Substantial collation or research
Legislation:
Official Information Act 1982
Section 18
Legislation display text:
Official Information Act 1982, s 18(f)
Agency:
Department of Corrections
Ombudsman:
John Belgrave
Case number(s):
175036
Issue date:
Format:
HTML,
PDF,
Word
Language:
English

Request involved manual search of over 4,500 files and 2000 hours—refusal under s 18(f) justified

The Department of Corrections refused a request for the number of corrections officers who had disclosed criminal convictions and the requester complained to the Ombudsman. The Department explained that there was no centralised index or database of employees with criminal convictions. Finding the information would require a manual search of over 4,500 personal and disciplinary files, located at head and regional offices.

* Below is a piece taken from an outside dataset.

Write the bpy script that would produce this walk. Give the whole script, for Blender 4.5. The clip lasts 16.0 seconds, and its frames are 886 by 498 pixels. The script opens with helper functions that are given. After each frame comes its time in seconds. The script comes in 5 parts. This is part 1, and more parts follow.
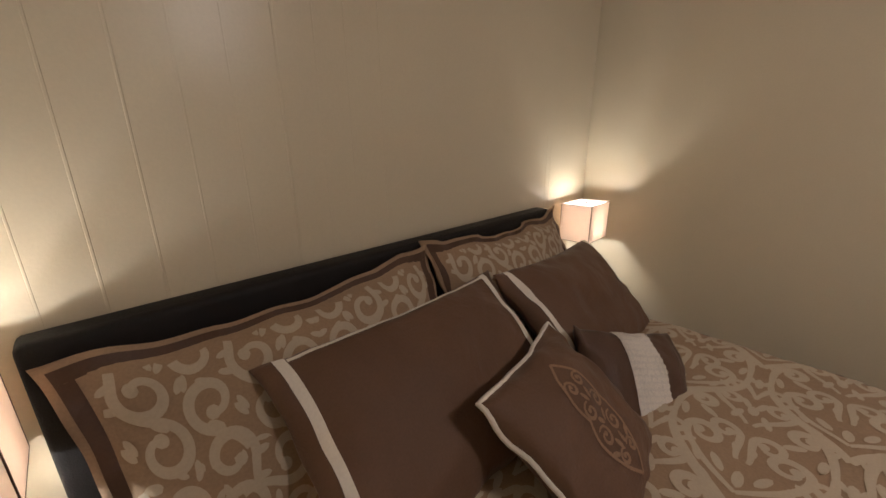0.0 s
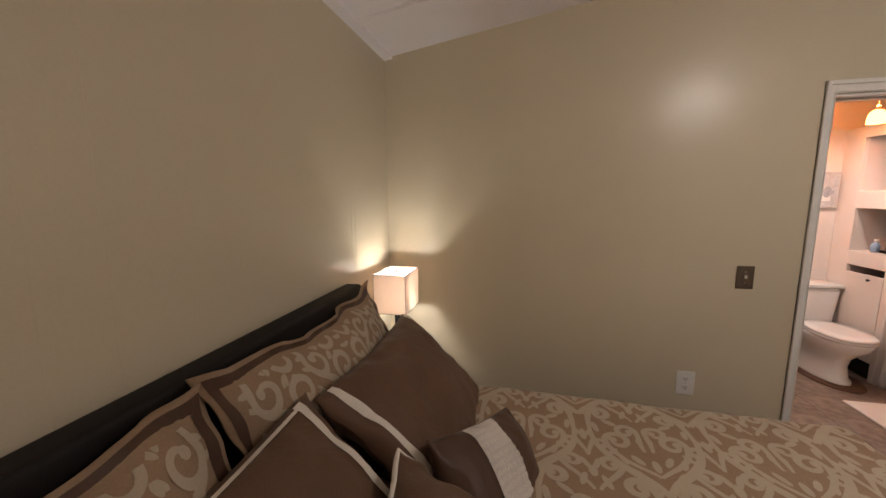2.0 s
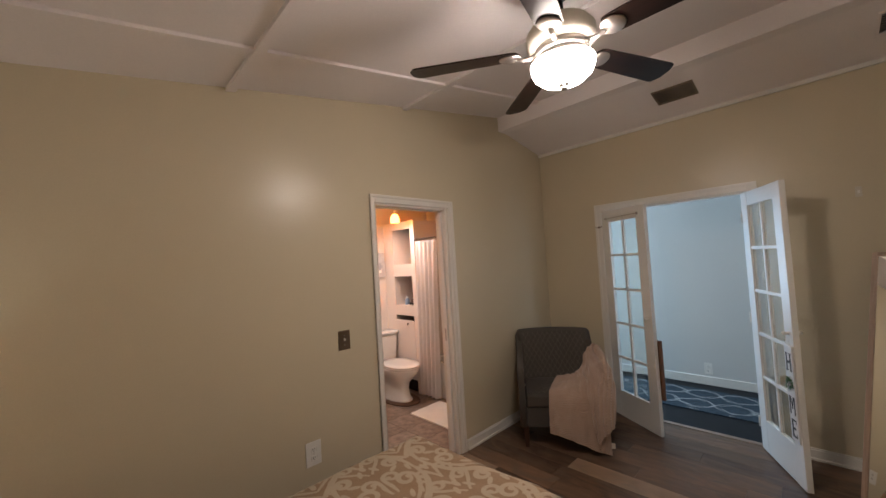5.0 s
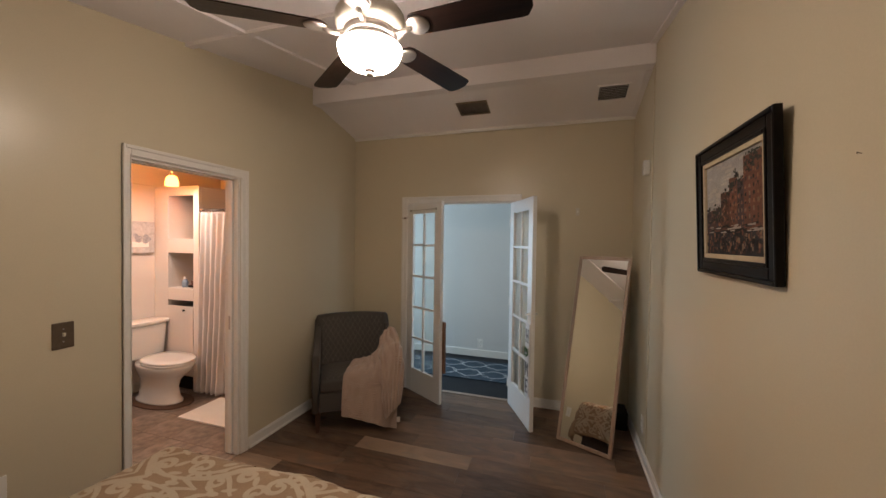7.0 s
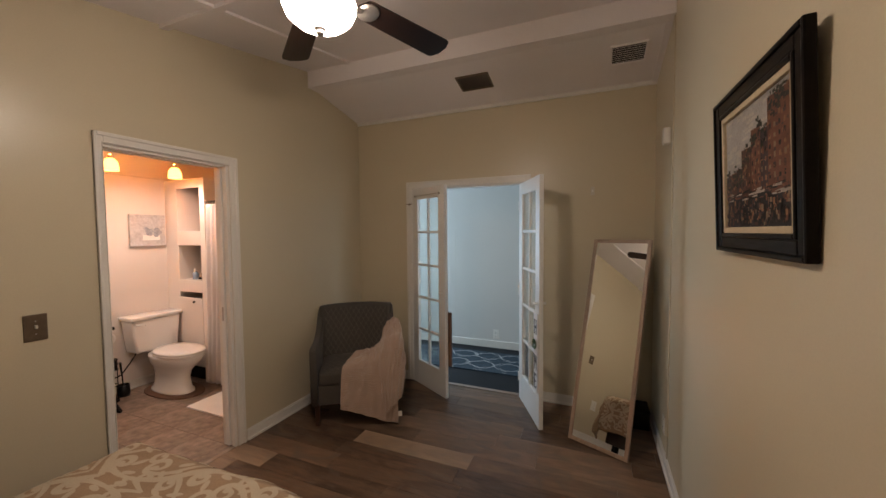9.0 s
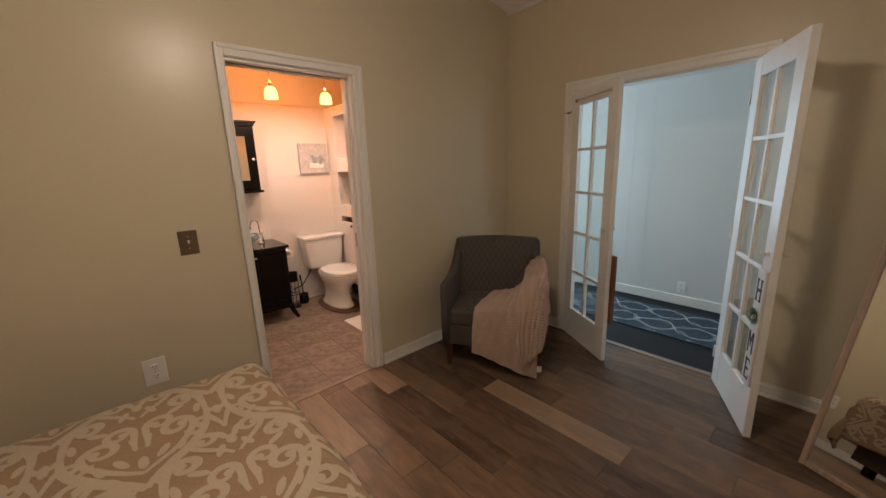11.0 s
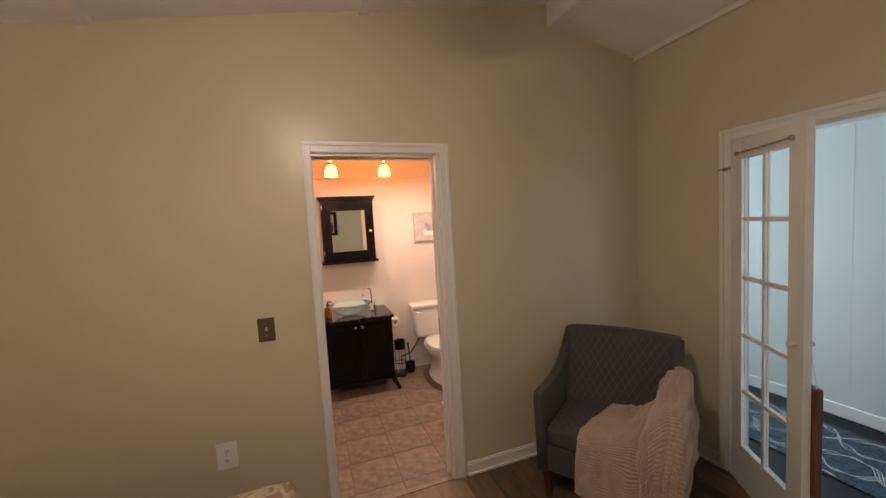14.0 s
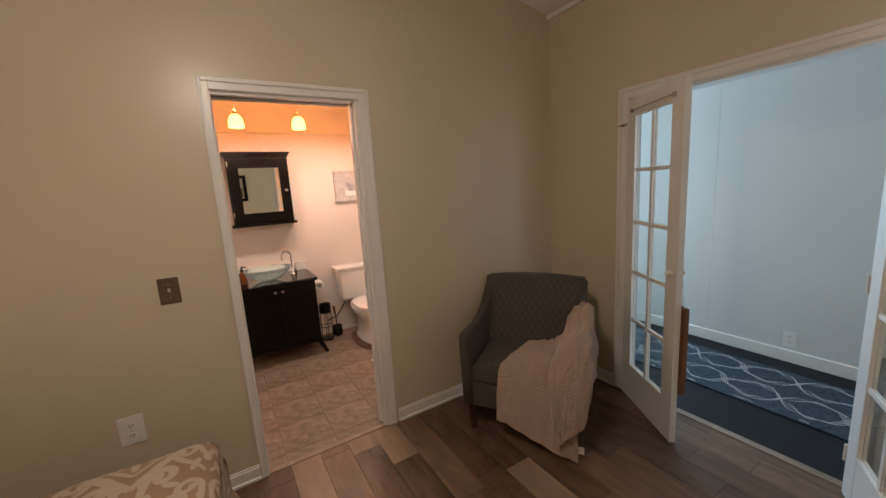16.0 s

It was estimated that it would take over 2,000 hours to find and collate the requested information. This would impose ‘a measurably heavier workload on the department’s HR division’, which already had ‘a heavy workload in meeting the department’s requirements for recruitment, collective bargaining, remuneration reviews, individual contracts, reviews of public prisons and head office, and the management of change generally’. The Ombudsman concluded that ‘netting the information [sought] would appear to involve costs to the department that would seem to be unreasonable’ and refusal under section 18(f) of the OIA was therefore justified.

This case note is published under the authority of the Ombudsmen Rules 1989. It sets out an Ombudsman’s view on the facts of a particular case. It should not be taken as establishing any legal precedent that would bind an Ombudsman in future.